An indeterminate expression when calculating derivative.

Good afternoon,

f(x) = x * |cos(pi/x)| I want to know the value of df/dx (2/3) (right and left hand derivatives)

With a standard algorithm, I calculate it this way: d/dx x * |cos(pi/x)| = 1 * |cos(pi/x)| + x * (|cos(pi/x)|/(cos(pi/x))) * (-sin(pi/x)) * (-pi/x^2) = |cos(pi/x)| * (1 + tg(pi/x) * pi / x)

However, tg(3*pi/2) does not have value!

My questions are:

1. How is it possible that x * |cos(pi/x)| is differentiable in 2/3 but above expression is indeterminate?
2. I was able to solve this by definition (result is 3pi/2 from the right and -3pi/2 from the left). Is there another way of solving this?

Solution 1:

1. $f(x)$ is not differentiable at 2/3 because the left and right hand derivatives differ.

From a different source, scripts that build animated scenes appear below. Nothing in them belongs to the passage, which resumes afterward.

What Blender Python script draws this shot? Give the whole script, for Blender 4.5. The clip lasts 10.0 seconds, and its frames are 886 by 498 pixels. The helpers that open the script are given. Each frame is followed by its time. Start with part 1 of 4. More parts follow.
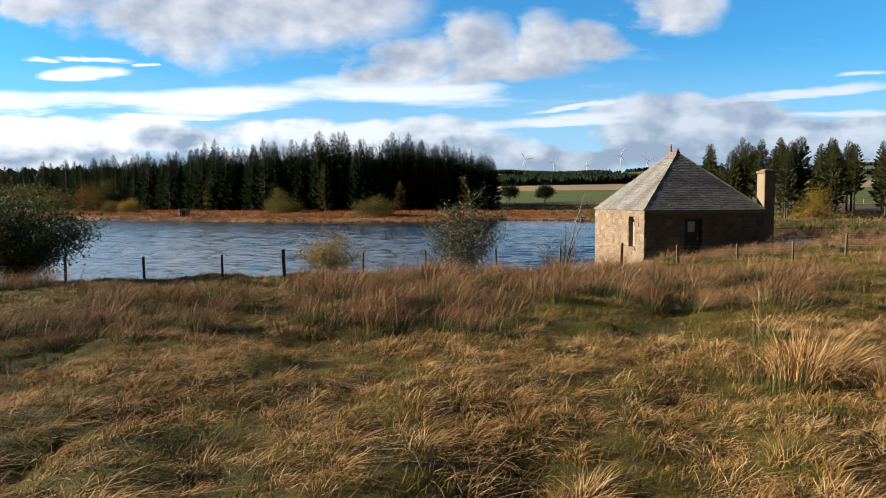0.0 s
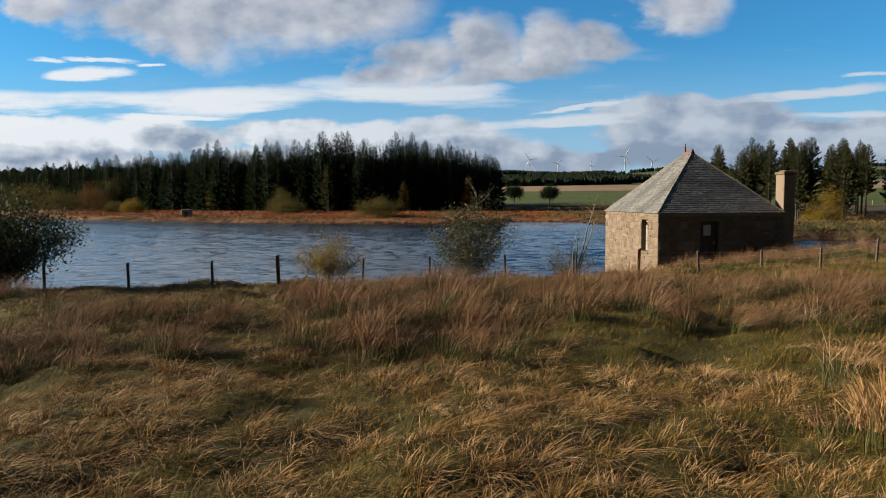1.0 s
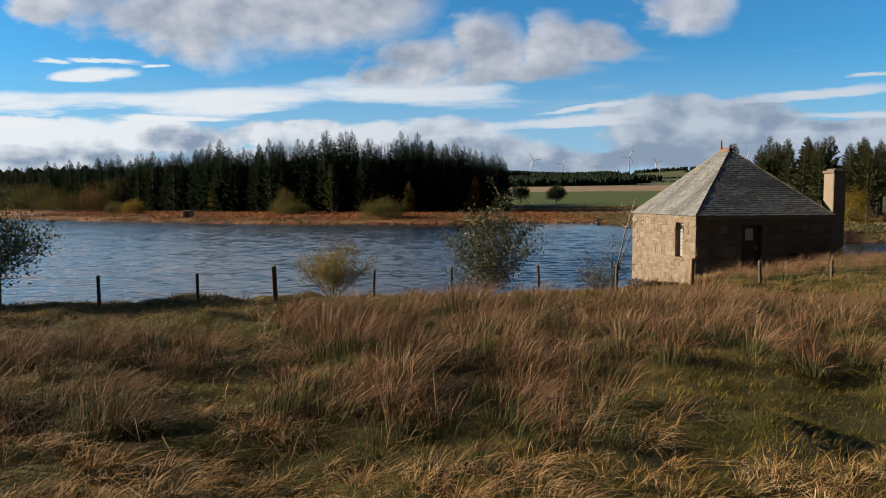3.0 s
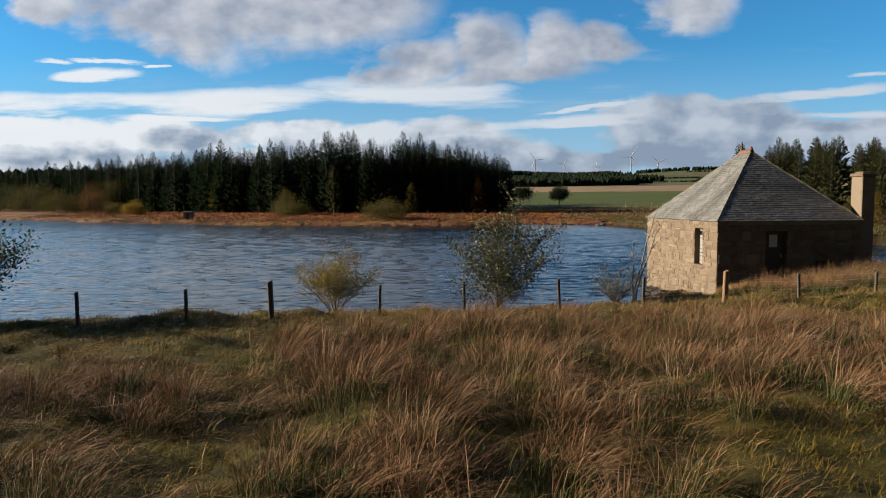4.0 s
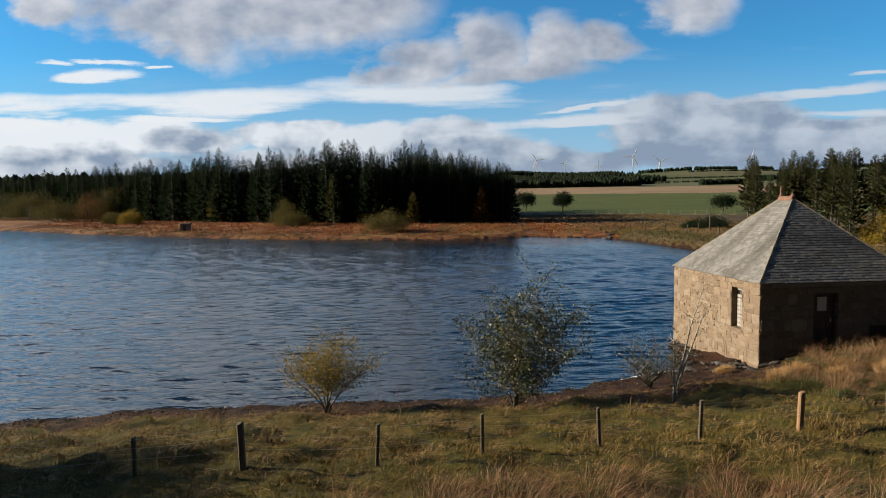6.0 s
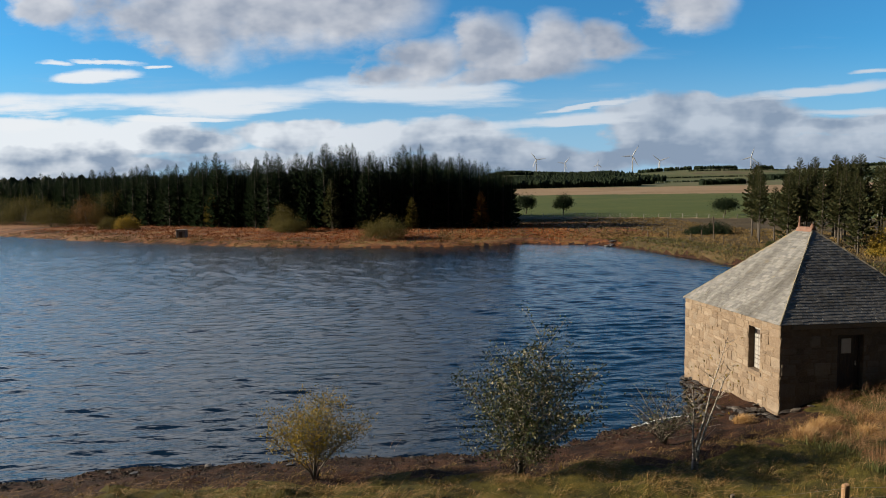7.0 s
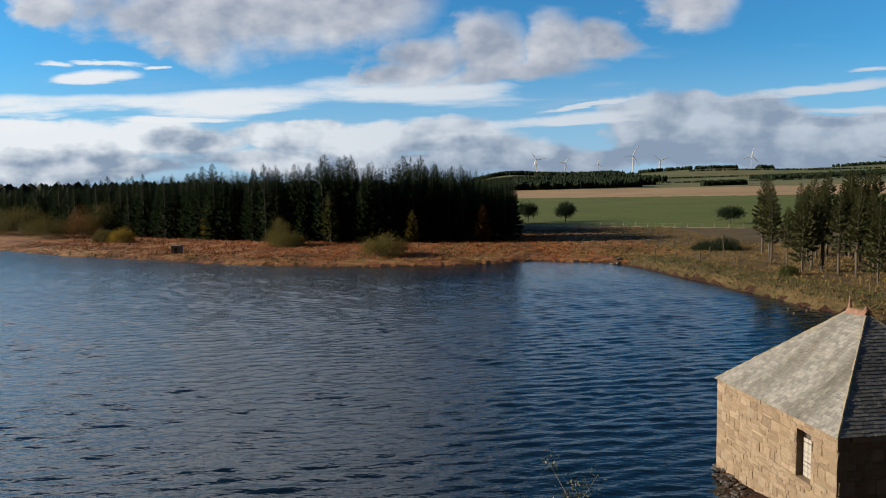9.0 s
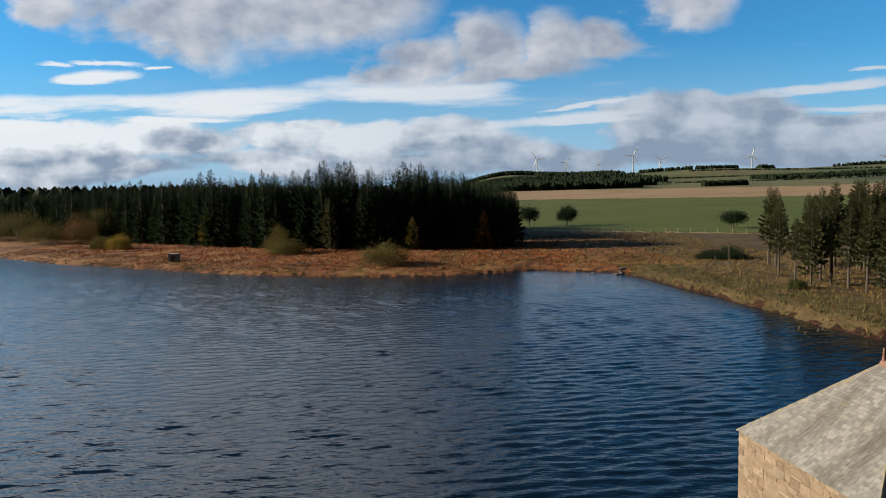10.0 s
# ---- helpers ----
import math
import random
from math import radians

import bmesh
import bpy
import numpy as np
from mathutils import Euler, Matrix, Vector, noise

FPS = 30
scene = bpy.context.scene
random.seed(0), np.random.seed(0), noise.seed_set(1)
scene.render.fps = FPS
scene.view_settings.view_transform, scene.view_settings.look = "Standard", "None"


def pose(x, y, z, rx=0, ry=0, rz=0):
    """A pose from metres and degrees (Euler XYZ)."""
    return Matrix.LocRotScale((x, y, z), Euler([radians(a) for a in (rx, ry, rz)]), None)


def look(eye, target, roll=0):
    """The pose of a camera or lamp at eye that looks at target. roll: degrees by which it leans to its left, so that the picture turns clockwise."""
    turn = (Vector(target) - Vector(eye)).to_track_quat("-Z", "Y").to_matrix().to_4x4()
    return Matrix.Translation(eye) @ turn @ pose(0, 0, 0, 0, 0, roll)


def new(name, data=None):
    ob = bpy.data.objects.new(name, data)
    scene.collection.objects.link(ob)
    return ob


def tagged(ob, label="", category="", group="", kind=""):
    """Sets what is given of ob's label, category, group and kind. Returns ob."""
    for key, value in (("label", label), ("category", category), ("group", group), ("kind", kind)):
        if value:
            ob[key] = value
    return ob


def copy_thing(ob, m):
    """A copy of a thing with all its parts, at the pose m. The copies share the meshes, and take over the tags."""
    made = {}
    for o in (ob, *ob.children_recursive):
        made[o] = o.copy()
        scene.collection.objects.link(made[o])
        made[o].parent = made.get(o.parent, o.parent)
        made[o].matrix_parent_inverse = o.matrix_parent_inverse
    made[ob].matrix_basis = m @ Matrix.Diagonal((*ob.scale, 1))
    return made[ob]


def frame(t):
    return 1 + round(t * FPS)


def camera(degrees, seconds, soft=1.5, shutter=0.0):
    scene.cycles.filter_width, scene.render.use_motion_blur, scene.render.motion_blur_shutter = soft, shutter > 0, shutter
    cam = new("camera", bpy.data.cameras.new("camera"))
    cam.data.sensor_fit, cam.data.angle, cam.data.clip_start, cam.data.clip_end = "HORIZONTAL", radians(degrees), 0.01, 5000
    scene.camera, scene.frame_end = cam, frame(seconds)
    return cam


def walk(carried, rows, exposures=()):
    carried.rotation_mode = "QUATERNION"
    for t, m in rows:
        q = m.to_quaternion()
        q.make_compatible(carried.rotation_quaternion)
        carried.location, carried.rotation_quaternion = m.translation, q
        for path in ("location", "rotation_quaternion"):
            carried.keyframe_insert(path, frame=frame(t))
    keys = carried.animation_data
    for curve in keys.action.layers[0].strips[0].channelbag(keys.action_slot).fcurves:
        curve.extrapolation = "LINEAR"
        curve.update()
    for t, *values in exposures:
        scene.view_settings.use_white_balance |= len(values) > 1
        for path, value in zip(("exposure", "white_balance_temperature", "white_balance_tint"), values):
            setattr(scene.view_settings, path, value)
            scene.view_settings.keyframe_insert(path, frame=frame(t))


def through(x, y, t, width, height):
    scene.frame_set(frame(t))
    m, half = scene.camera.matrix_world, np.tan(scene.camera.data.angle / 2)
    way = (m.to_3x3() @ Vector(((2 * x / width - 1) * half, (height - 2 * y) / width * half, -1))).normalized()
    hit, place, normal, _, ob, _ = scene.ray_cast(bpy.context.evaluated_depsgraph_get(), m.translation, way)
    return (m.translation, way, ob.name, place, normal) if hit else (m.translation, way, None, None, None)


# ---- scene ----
# Camera: a small aircraft glides towards the water and then climbs.
cam = camera(66.0, 10.0, soft=1.0)
EXPOSURES = [(0.0, 2.12), (0.2, 1.95), (0.45, 1.72), (0.8, 1.68), (10.0, 1.68)]
SKY_TINT = (0.23, 0.67, 0.93)
PATH = [
    (0, (0.556, 3.734, 4.381), (0.576, 5.728, 4.233), -0.4),
    (0.5, (0.585, 4.38, 4.423), (0.599, 6.374, 4.276), -0.4),
    (1, (0.521, 5.199, 4.456), (0.53, 7.193, 4.309), -0.3),
    (1.5, (0.403, 5.904, 4.493), (0.406, 7.899, 4.347), -0.3),
    (2, (0.246, 6.654, 4.493), (0.248, 8.649, 4.347), -0.3),
    (3.5, (-0.132, 9.014, 4.475), (-0.136, 11.009, 4.33), -0.3),
    (4, (-0.27, 9.808, 4.677), (-0.276, 11.803, 4.532), -0.3),
    (4.5, (-0.408, 10.653, 5.108), (-0.414, 12.648, 4.963), -0.2),
    (5, (-0.451, 11.517, 5.673), (-0.461, 13.512, 5.53), -0.3),
    (5.5, (-0.51, 12.339, 6.303), (-0.521, 14.334, 6.159), -0.4),
    (7, (-0.416, 15.0, 8.223), (-0.426, 16.994, 8.076), -0.6),
    (7.5, (-0.427, 15.857, 8.905), (-0.437, 17.852, 8.759), -0.6),
    (8, (-0.42, 16.78, 9.623), (-0.431, 18.775, 9.476), -0.7),
    (8.5, (-0.5, 17.582, 10.355), (-0.511, 19.576, 10.209), -0.7),
    (9, (-0.524, 18.411, 11.084), (-0.535, 20.405, 10.936), -0.8),
    (9.5, (-0.567, 19.312, 11.829), (-0.577, 21.306, 11.681), -0.9),
    (10, (-0.587, 20.288, 12.614), (-0.599, 22.283, 12.465), -0.9),
]
walk(cam, [(t, look(eye, target, roll)) for t, eye, target, roll in PATH], EXPOSURES)

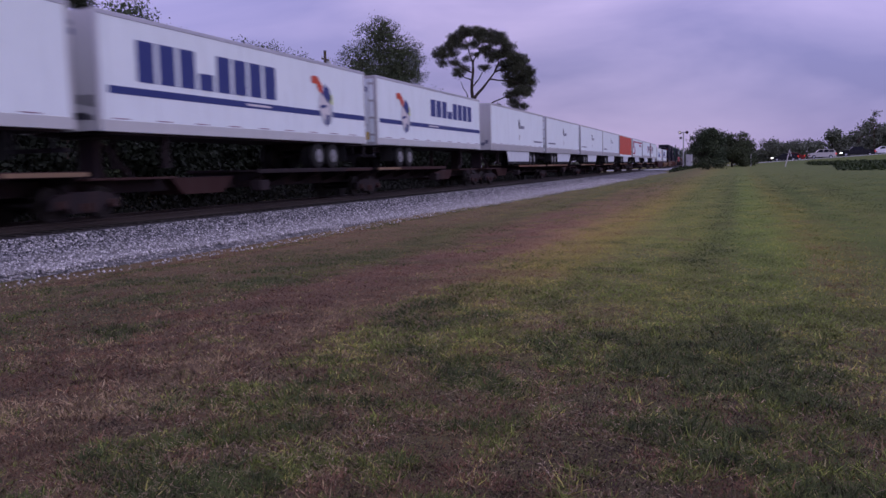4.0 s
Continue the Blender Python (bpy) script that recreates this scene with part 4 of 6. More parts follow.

2. You can solve this by noticing that for $x$ slightly smaller than $2/3$, $\cos(\pi/x) > 0$, so you can take $f(x)=x\cos(\pi/x)$ and differentiate that. On the other hand, for $x$ slightly bigger than $2/3$, $\cos(\pi/x)<0$, so that you can differentiate $f(x)=-x\cos(\pi/x)$. Notice that this will be the negative of the previous value.